_Exercise goal_
Say how many lines hold the string "each"; please write nothing but the number.

======== Given records ========

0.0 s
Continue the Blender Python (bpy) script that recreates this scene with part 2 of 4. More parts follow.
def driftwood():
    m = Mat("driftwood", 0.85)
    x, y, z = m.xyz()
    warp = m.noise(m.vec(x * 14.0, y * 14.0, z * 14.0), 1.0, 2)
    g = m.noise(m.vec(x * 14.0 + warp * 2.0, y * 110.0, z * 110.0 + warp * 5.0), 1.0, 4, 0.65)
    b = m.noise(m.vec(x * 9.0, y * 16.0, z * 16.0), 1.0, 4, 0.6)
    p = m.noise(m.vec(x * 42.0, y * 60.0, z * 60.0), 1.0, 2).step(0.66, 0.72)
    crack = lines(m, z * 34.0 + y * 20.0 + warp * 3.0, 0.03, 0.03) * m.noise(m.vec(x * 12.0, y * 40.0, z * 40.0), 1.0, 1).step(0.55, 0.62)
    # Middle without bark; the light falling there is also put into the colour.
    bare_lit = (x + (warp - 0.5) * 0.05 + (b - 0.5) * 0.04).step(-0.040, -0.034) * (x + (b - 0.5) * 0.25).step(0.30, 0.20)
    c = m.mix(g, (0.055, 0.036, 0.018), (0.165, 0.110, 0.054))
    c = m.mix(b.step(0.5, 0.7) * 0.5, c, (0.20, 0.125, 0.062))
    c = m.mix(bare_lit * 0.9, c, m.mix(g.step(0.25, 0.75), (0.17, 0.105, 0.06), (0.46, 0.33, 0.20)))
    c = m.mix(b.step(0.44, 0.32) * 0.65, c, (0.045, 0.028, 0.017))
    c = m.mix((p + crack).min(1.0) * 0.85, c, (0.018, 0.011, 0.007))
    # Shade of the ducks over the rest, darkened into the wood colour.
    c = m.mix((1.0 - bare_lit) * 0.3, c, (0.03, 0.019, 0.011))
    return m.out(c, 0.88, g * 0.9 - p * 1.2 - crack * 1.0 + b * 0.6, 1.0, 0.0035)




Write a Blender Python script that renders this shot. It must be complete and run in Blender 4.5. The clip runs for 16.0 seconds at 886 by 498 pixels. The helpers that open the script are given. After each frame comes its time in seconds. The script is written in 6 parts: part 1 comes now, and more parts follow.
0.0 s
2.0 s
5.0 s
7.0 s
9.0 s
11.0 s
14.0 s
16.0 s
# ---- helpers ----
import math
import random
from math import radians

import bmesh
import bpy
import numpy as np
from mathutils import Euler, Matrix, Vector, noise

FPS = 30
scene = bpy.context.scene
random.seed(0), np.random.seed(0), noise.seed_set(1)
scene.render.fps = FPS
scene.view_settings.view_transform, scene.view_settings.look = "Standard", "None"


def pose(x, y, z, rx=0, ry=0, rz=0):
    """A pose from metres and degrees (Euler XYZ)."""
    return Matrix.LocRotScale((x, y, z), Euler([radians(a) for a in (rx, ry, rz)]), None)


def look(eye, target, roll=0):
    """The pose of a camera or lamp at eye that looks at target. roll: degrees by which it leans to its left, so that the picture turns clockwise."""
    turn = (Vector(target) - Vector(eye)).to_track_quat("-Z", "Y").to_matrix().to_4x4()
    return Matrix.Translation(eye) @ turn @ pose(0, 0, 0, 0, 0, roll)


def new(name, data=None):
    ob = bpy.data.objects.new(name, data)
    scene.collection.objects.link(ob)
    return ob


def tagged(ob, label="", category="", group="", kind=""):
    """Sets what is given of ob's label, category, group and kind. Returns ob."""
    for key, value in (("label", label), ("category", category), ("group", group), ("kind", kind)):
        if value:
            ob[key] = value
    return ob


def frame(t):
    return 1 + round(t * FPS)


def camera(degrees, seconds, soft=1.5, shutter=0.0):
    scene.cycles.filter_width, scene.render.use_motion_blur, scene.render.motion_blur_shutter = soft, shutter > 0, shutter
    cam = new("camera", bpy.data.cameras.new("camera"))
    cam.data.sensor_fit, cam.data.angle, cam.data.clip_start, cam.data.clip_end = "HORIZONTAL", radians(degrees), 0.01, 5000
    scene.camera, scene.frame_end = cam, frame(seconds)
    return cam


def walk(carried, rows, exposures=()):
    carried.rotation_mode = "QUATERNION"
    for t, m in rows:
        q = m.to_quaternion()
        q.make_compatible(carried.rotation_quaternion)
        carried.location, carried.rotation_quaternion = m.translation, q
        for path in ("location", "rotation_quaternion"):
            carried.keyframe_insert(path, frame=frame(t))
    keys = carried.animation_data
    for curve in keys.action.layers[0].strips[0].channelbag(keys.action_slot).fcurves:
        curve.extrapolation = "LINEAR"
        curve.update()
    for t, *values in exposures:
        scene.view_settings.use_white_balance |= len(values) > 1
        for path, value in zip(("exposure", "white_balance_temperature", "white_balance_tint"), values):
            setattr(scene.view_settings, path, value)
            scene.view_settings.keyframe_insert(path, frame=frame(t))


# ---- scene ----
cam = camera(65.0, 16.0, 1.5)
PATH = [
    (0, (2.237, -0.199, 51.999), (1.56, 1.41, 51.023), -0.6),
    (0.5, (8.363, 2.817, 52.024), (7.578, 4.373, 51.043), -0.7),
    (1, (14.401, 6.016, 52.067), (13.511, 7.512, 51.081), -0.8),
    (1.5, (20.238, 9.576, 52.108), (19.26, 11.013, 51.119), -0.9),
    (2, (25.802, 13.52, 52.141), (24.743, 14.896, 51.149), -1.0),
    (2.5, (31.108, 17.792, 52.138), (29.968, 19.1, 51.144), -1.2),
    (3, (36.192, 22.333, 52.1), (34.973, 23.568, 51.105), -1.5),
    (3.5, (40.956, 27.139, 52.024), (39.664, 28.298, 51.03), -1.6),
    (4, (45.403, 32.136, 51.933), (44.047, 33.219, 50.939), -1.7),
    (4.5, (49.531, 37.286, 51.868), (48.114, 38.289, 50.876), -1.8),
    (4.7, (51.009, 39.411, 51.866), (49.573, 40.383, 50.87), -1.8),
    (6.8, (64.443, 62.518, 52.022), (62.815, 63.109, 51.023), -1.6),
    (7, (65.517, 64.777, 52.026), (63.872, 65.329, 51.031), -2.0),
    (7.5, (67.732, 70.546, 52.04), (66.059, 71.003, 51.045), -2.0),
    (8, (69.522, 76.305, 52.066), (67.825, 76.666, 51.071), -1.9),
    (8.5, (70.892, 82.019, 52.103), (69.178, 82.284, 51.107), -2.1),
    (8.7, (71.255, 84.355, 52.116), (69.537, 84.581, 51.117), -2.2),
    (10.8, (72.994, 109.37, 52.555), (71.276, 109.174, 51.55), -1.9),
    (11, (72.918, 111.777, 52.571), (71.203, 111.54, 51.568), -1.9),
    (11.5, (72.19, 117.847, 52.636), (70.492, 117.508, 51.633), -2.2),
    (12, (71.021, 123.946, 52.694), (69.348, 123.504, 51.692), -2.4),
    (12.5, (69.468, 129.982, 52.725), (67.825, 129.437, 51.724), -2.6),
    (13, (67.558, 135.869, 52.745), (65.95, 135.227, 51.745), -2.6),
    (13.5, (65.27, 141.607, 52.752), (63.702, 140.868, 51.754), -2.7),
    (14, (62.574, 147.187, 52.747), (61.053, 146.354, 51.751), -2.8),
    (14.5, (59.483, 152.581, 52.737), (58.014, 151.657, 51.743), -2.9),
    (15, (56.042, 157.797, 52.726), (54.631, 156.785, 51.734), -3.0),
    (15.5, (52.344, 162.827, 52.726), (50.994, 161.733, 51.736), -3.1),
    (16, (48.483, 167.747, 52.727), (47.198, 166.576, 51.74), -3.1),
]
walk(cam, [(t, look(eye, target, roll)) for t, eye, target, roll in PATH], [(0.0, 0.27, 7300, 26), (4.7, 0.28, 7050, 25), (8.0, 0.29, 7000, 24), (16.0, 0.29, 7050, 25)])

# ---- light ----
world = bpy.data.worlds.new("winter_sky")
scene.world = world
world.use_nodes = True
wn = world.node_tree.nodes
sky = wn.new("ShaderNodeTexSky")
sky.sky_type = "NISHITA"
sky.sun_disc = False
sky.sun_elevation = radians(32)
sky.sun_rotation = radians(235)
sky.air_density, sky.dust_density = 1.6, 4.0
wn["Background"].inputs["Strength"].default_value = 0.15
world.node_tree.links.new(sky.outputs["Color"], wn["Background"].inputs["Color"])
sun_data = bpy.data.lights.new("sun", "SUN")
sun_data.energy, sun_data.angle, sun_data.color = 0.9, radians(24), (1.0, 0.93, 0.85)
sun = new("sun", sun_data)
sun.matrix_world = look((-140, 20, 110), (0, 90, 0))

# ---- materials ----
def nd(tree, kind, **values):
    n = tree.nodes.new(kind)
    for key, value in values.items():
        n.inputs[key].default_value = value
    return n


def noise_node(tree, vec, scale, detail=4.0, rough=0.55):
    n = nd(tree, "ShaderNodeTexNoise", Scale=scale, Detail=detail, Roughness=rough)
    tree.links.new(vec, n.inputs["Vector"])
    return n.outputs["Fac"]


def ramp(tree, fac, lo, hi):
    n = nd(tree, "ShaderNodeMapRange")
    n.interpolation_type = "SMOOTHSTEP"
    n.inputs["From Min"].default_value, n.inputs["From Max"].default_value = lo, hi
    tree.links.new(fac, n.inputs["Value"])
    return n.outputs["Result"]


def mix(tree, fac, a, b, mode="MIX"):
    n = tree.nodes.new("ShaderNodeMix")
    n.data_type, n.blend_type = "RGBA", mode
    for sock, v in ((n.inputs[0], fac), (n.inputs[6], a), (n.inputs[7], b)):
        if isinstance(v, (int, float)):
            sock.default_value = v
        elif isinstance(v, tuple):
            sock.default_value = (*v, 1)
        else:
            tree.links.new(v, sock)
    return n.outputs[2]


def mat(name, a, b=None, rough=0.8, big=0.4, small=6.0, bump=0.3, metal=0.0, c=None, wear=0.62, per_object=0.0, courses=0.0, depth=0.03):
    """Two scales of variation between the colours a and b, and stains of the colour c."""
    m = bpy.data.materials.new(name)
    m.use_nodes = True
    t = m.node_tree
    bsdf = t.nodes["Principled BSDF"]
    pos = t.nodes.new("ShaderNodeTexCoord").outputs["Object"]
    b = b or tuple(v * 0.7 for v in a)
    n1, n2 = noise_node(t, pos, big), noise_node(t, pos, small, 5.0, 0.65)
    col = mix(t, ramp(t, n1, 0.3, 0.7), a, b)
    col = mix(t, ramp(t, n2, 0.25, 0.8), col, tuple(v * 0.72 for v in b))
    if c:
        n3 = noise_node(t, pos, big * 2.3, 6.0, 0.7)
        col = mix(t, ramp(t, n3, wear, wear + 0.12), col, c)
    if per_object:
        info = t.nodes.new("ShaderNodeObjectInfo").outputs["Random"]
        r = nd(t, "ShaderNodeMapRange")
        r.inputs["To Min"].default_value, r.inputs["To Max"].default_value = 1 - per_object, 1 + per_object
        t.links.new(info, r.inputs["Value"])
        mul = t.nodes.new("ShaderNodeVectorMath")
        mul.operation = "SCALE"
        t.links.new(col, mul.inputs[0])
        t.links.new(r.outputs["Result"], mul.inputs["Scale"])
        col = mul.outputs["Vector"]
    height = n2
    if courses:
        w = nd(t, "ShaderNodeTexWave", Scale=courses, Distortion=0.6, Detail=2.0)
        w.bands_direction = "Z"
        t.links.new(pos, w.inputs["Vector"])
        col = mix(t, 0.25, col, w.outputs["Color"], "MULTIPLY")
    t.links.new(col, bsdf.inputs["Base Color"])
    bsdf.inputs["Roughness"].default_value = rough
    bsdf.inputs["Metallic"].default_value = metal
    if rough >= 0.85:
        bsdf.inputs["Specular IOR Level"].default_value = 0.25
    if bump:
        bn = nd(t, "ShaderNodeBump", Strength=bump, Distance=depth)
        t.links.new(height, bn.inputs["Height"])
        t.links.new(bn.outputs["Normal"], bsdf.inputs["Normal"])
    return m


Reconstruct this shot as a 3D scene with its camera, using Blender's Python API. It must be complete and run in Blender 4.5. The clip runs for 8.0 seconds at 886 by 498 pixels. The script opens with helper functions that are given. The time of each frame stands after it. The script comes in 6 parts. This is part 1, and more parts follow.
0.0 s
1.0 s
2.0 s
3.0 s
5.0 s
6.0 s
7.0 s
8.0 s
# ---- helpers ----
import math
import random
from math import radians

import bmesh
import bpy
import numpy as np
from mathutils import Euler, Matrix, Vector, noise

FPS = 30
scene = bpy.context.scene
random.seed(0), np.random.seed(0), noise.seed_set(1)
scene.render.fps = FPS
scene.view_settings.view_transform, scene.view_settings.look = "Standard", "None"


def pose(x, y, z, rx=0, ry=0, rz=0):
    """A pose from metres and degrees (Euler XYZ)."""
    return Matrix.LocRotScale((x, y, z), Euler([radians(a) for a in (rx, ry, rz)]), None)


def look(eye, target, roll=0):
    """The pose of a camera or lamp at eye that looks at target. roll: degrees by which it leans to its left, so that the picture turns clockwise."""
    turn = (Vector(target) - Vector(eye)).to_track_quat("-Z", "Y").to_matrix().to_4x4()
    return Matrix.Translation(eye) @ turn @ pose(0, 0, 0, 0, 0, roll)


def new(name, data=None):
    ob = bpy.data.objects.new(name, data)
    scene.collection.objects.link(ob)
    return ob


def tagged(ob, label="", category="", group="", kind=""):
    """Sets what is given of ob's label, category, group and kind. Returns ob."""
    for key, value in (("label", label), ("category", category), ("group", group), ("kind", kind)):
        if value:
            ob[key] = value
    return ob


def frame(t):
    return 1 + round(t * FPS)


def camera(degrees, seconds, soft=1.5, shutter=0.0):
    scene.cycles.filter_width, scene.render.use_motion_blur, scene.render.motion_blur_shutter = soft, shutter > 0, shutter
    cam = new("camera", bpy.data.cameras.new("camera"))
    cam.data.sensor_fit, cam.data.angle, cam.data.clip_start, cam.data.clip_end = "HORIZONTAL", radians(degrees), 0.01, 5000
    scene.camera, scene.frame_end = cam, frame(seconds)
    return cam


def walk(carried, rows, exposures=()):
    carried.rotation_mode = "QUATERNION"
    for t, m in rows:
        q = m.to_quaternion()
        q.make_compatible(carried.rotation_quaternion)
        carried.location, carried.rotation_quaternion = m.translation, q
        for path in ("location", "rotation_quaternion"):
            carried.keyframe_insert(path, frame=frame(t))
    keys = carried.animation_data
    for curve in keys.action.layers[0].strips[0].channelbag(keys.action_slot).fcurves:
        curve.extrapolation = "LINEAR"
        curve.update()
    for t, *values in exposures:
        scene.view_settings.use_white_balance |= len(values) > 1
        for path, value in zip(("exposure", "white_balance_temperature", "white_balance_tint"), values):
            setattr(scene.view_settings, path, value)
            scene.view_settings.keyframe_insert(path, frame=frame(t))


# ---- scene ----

========

_Task result_
2